Britain lies in a tricky position somewhere in between. When the inflation reading for April is published in two weeks, it is expected to show that price growth slowed to the central bank’s 2 percent target because of the effect of lower household energy bills. That would be down from 3.2 percent in March. But the Bank of England is treading carefully.

Some aspects of inflation are still running relatively hot. Both average annual wage growth and services inflation were at 6 percent. That is still too high for some policymakers to feel certain that inflation will sustainably slow to 2 percent.

“We haven’t vanquished inflation yet,” said Tera Allas, director of research and economics at McKinsey’s Britain and Ireland office and a former economist in the civil service. Though inflation will fall further this year, she said, she expects it to be “really volatile.”

“We’ll get into something like the U.S. situation, where it’s no longer a clean line” of lower inflation, Ms. Allas said. “It will be up and down and up and down, but I suspect at a level lower than the U.S.”
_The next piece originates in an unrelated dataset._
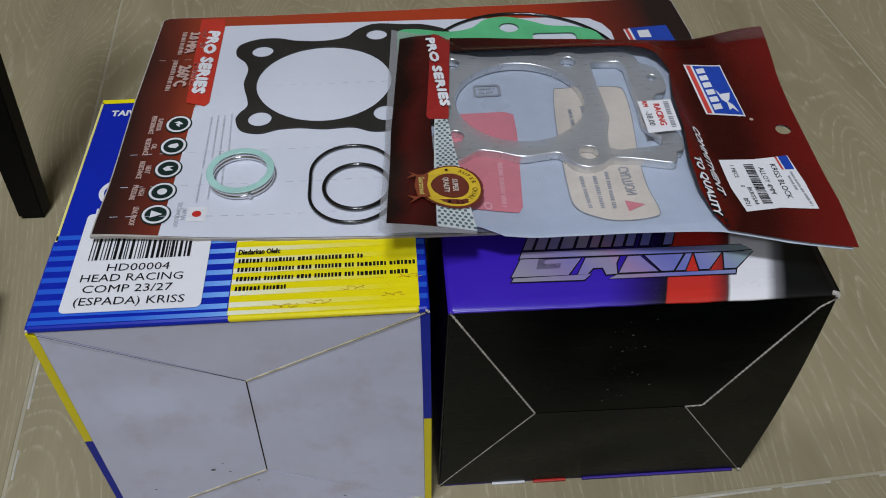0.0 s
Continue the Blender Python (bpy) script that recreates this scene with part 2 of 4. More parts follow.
MINT = mat("mint_green_ring_facing", (0.36, 0.6, 0.54), 0.32, vary=0.12, scale=200)
STEEL = mat("bright_steel", (0.72, 0.72, 0.74), 0.2, 1.0, vary=0.08)
RUBBER = mat("black_rubber", (0.005, 0.005, 0.006), 0.2, vary=0.1, coat=1.0, spec=0.5)
RUBBER.node_tree.nodes["Principled BSDF"].inputs["Coat Roughness"].default_value = 0.05
ALLOY = mat("brushed_alloy", (0.77, 0.77, 0.76), 0.3, 0.78, vary=0.05, scale=420, bump=0.012, bscale=1100, stretch=(1, 7, 1))
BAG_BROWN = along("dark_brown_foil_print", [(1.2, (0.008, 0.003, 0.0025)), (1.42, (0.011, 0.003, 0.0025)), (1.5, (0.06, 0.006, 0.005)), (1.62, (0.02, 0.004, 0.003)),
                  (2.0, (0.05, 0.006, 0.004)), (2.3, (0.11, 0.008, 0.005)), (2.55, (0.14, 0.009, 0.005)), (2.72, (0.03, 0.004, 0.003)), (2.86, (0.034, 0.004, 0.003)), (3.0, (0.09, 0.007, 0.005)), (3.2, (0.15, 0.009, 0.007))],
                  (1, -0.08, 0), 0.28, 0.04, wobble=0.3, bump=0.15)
BAG_BROWN.node_tree.nodes["Principled BSDF"].inputs["Specular IOR Level"].default_value = 0.4
DARK_MAROON = mat("dark_maroon_foil_print", (0.022, 0.005, 0.005), 0.25, vary=0.3, coat=0.4)
BAG_RED = mat("tab_maroon_print", (0.3, 0.02, 0.018), 0.25, coat=0.5)
BAG_BACK = mat("silver_grey_film", (0.47, 0.52, 0.6), 0.3, vary=0.1, scale=20, bump=0.25, bscale=60)
BAG_LINE = mat("film_stripe", (0.5, 0.547, 0.625), 0.3, vary=0.1, scale=20, bump=0.25, bscale=60)
PINK = mat("pink_print", (0.6, 0.2, 0.23), 0.4)
CREAM = mat("cream_print", (0.6, 0.53, 0.45), 0.4)
MESH_GREY = mat("pale_mesh_print", (0.5, 0.53, 0.52), 0.35)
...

This will all be against a backdrop of lackluster economic growth. The central bank forecast that the British economy will expand just 0.5 percent this year and 1 percent next year. Much of the increase is due to a growing population. At the same time, consumer spending is forecast to support economic growth as average wages rise faster than inflation and employment levels remain relatively strong, the bank said. But other factors will weigh on the economy, such as constrained government spending and high interest rates discouraging investment and lending.

On Thursday, the National Institute of Economic and Social Research said it expected the central bank to wait until August to begin rate cuts, and then lower rates once again this year and twice next year, gradually declining after that until the rate is settled at 3.25 percent.

Paula Bejarano Carbo, an associate economist at the institute, said the caution among central bankers was “reasonable” given there were still risks that inflation could go higher because of price pressures from, for example, the services sector.